Schrott's a wicked `Giovanni'

Cast's acting shines a brighter than some singing

April 03, 2003|By Tim Smith | Tim Smith,SUN MUSIC CRITIC

Wickedness," the ever-quotable Oscar Wilde wrote, "is a myth invented by good people to account for the curious attractiveness of others." That certainly applies to the legend of Don Juan, especially as brought to life operatically by Mozart in Don Giovanni. A thoroughly wicked fellow, to be sure, this shameless sex addict, but awfully appealing, too. Even some of his conquests can't get over the spell he casts.

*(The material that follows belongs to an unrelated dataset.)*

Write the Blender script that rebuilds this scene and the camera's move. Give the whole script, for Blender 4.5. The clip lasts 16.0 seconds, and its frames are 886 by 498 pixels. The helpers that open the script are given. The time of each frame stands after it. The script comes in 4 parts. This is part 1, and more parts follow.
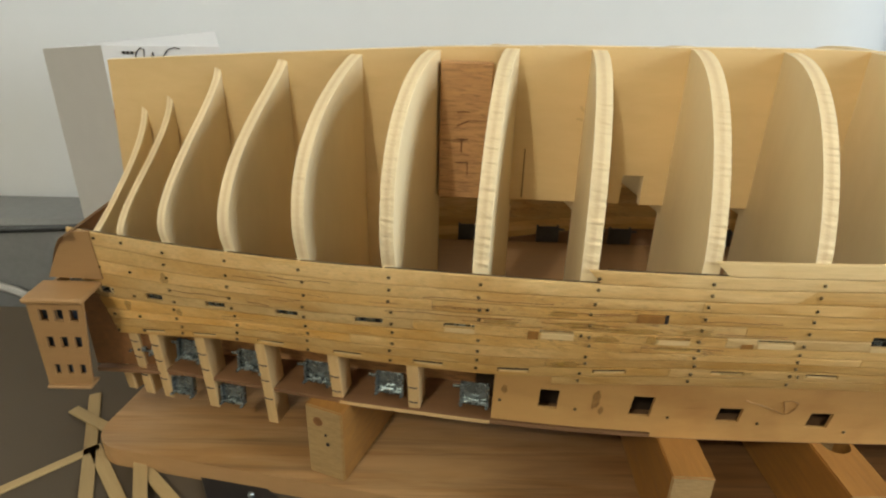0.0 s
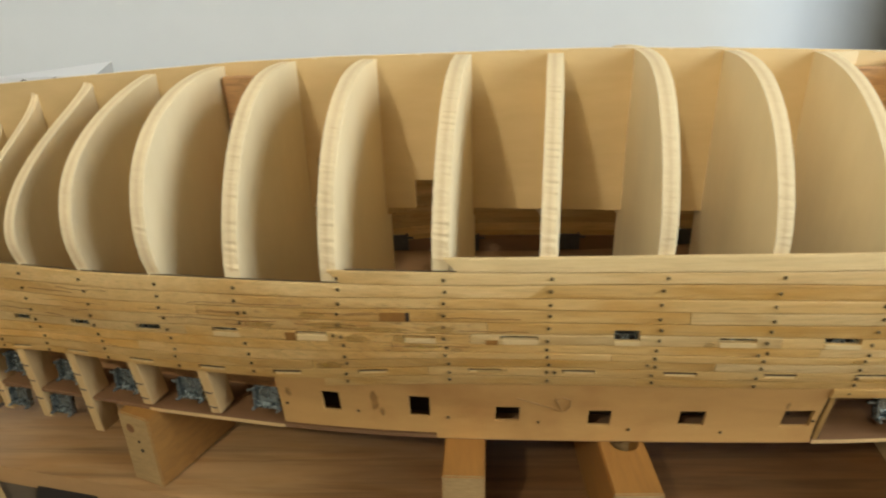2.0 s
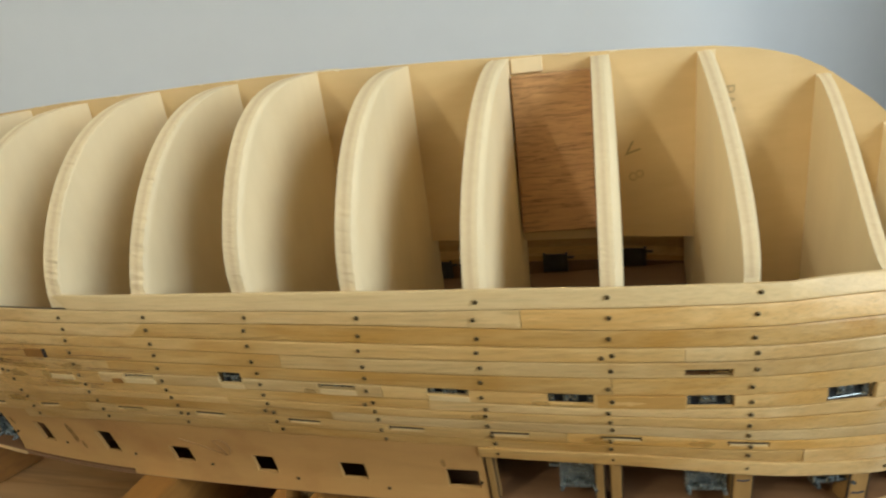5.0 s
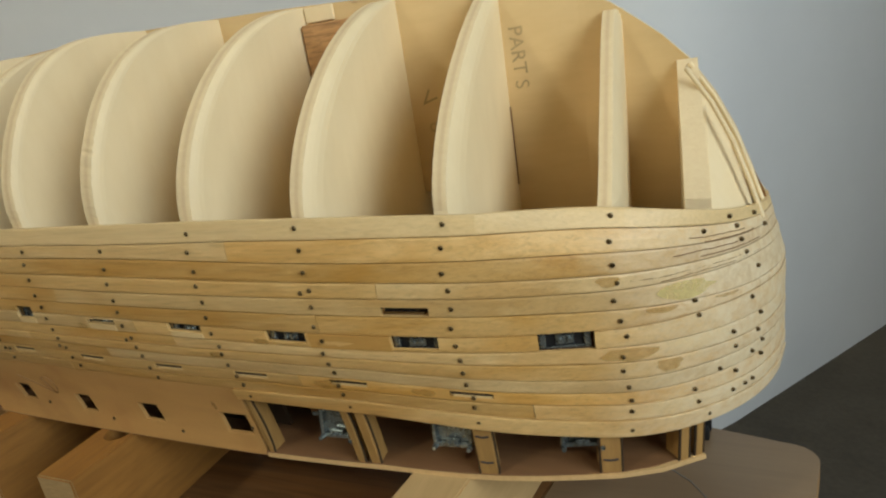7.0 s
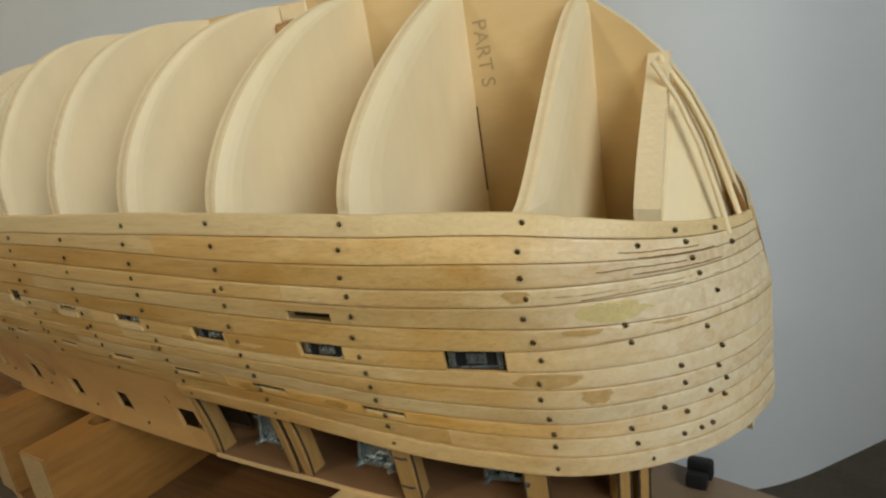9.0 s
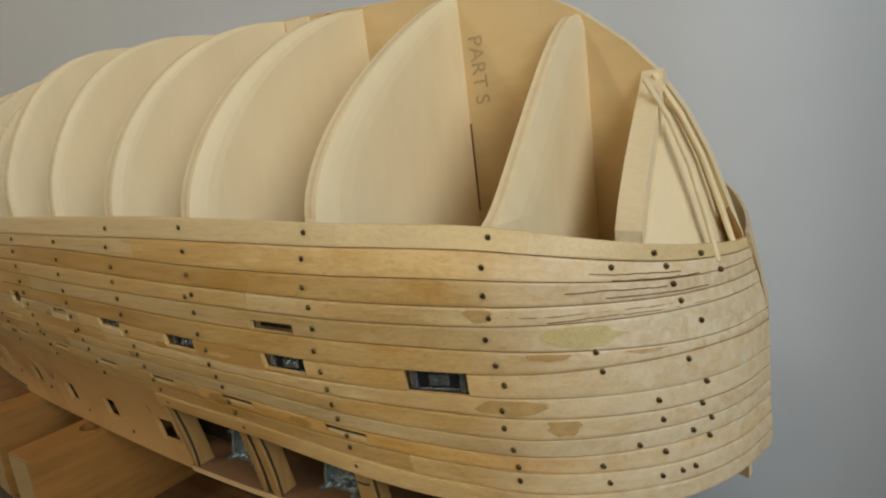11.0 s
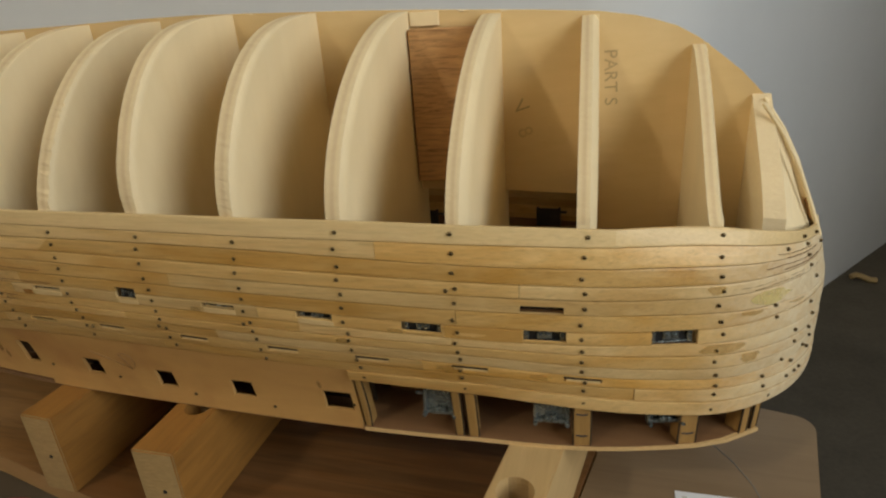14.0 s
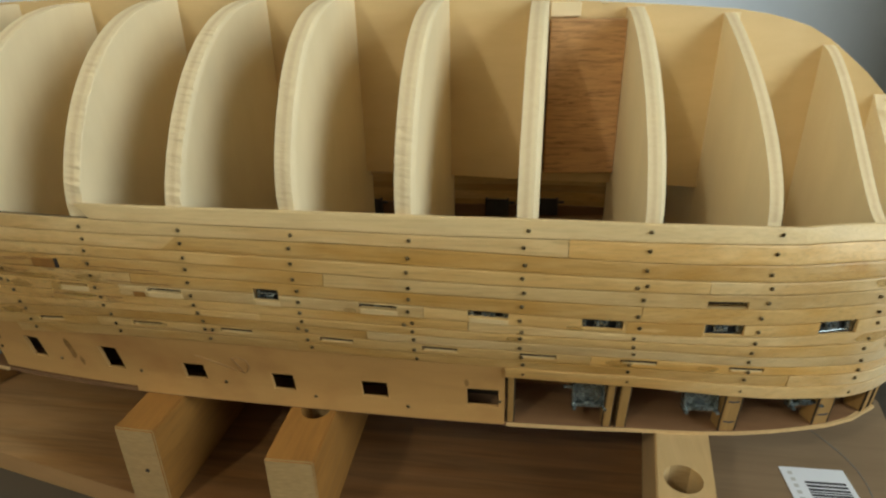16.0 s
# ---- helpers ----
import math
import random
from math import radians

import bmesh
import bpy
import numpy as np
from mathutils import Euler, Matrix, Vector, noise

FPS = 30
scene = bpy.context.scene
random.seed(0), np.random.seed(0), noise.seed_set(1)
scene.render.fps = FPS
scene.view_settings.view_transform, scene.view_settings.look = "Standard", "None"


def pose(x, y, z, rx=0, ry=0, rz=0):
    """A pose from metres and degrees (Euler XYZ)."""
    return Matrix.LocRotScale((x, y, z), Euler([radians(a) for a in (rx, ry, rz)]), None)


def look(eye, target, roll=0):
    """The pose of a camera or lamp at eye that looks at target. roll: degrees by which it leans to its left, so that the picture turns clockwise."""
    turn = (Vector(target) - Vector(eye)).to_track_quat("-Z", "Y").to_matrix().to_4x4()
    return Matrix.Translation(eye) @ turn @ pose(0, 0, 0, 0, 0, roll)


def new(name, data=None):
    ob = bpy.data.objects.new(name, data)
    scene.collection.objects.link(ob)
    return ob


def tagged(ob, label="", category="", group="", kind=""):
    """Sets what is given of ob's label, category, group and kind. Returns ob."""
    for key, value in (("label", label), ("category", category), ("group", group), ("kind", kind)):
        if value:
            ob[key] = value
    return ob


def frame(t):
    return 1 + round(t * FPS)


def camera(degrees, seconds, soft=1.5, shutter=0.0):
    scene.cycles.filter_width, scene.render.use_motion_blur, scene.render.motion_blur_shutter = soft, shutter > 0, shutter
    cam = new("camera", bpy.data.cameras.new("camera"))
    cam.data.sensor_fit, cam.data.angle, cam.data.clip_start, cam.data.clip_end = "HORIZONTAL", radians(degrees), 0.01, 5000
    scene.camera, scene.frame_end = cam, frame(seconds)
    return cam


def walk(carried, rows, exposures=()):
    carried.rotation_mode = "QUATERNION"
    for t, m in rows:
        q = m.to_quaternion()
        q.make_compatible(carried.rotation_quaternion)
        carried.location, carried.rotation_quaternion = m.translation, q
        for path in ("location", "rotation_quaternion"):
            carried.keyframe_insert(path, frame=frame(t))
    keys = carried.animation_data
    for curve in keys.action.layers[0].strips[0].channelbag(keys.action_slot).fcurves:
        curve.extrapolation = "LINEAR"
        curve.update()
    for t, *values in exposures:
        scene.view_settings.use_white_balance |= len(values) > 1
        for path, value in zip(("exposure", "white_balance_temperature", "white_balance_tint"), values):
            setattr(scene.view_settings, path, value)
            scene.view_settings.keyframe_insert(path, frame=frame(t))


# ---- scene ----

No wonder the Victorians (and some pre- and post-Victorians) had trouble dealing with this opera, which spends more time building up the "curious attractiveness" of the villain than on dispensing his just desserts. The Washington Opera's diverting new production of Don Giovanni tries hard to remind the audience of the libertine's evil, but you may still come away thinking that hell will be a surprisingly entertaining place with this Don on the guest list.

That's partly because Erwin Schrott has so much fun strutting his stuff in the title role. On Monday night at Constitution Hall, the bass had the tall-dark-handsome-Latin-lover thing down pat; Antonio Banderas couldn't have done it much better. But it wasn't just a matter of torrid skirt-chasing. This guy was interesting just getting his hair washed onstage by his trusty servant. Or throwing a plate of food at said servant in a petulant fit. Or skewering an apple, kabob-style, on his sword and licking the blade afterward.

Schrott's voice didn't quite match the highly strung persona he generated. The sound was limited in color, depth and warmth. The "Serenade" was practically barked out, with all sorts of odd blips in the dynamics disturbing the melodic line. But the singing certainly did the job well enough - sometimes very well - while the acting never lost its bite.

Although Robert Pomakov's Leporello could have used greater vocal presence, the nimble baritone put lots of character into every line and every bit of stage action. He delivered the "Catalog Aria" with winning nuance. Natalia Ushakova, as Donna Anna, compensated for a shrill-on-top, otherwise pale tone with astute phrasing and persuasive acting. Tatiana Pavlovskaya, as Donna Elvira, had problems in the upper reaches, too, but produced vocal fireworks; she was a telling actress. Irina Mataeva's creamy voice and charming style enlivened the role of Zerlina.

Daniil Shtoda made Don Ottavio seem even more wimpy than usual, especially at the end of Act 1, when his defiance of Don Giovanni was reduced to brandishing the handle of a pistol from a safe distance. (He showed more pique later, when he threw a bunch of flowers at Donna Anna.) His thin, nasal tone failed to fill out the music, and a tendency to insert little sobs into phrases didn't help, but he produced some eloquent effects in a long-breathed Il mio tesoro. Feodor Kuznetzov delivered the Commendatore's lines in a good-sized bass and managed to keep from falling over when he made his statuesque entrance at Giovanni's palace on some sort of stilts. Hung Yun was the mostly effective Masetto.

Placido Domingo's conducting often lacked tension and propulsion (the first act felt quite draggy), and wasn't always able to keep everyone together. He provided abundant sensitivity, however, and drew expressive playing from the orchestra.

Director John Pascoe also designed the sets and much of the elegant costuming, providing constant visual activity. Giant, movable columns and doors at one end of the stage were balanced by a huge parchment on the other. Still and video projections (designed by John Boesche) generated lots of atmosphere and some clever complements to the text, as when the names of Don Giovanni's female conquests scrolled by on the parchment/screen.

A cathedral procession, complete with prelates and a flagellant, was but one of the fanciful touches. Another involved Don Giovanni's victims, ghostly women and children who appeared live and on film (and, in one film loop, were seen starting to make the sign of the cross - over and over and over).

There was activity before the performance began - the projection of a scene-setting text onto that huge parchment ("the blazing heat of pan-fried Seville" and Don Giovanni's "passion-slick thighs" were among the over-ripe phrases). That excess was easily forgotten when the opera started. But when Domingo appeared on the screen, during the overture and during the closing measures, as if this were an arena concert, the effect was simply tacky.